Mrs. Rajapakshe, sporting a brilliant smile, said that both her children wanted to become doctors after seeing the miraculous service offered by Dr. Goonetilleke. “My son does not remember exactly what had happened because he was three years old then, but his sister Sammani remembers the service rendered by Dr. Goonetilleke. When she was a child, she used to have a toy stethoscope, and while she was playing, she attributed herself to Dr Goonetilleke and told her toy patients, “Do not play around Dr Gamini wants to treat you,” said Mrs. Rajapakshe, negotiating tears of joy and disclosing that her daughter is a doctor today.
Mrs. Rajapakshe also added that Dr. Goonetilleke’s wife, Shalendra, was not only a blessing to Dr. Goonetilleke, but a blessing to his patients as well. “My husband had to take medical treatment for a few months until he recovered and Dr. Goonetilleke did everything within his capacity. Once in three months we consulted Dr. Goonetilleke regarding our son. While we were in hospital, Shalendra used to come and pray for both my son and husband. In fact my son called her “God Bless.” He believed that it was her name. Up until now, we believe that all these prayers turned out to be a blessing and I have my family thanks to Dr. Goonetilleke and his spouse,” said Mrs. Rajapakshe.
Dr. Goonetilleke said that, unfortunately, Chathushika could not realise the dream of becoming a doctor, but he had graduated in Information technology and by now has progressed extremely well in that field. After witnessing a “medical miracle,” his sister, who was four years then, was determined to be a doctor and has achieved her objective with the support of her parents. “I am so glad that I was a source of inspiration to them,” said Dr. Goonetilleke.
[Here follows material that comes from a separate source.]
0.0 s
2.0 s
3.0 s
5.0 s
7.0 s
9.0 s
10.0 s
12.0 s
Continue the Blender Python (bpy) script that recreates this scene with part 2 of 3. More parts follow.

The best part of that story is when we hear that the boy who was miraculously saved back then- at the age of three-saw his wedding being attended to by this doctor who saved his life; the latter playing the role of the attesting witness at the registration of the marriage. “A patient means a beating heart and it carries life. I do whatever is within my hands to keep a heart beating. I saved this boy’s life just like with any other patient. But we developed an everlasting family relationship and they visit me every year; especially for Christmas. There is a saying that a marriage is a man’s second birth. I saved his life and I send my best wishes for his second birth as well,” Dr. Goonetilleke said sporting a humble smile.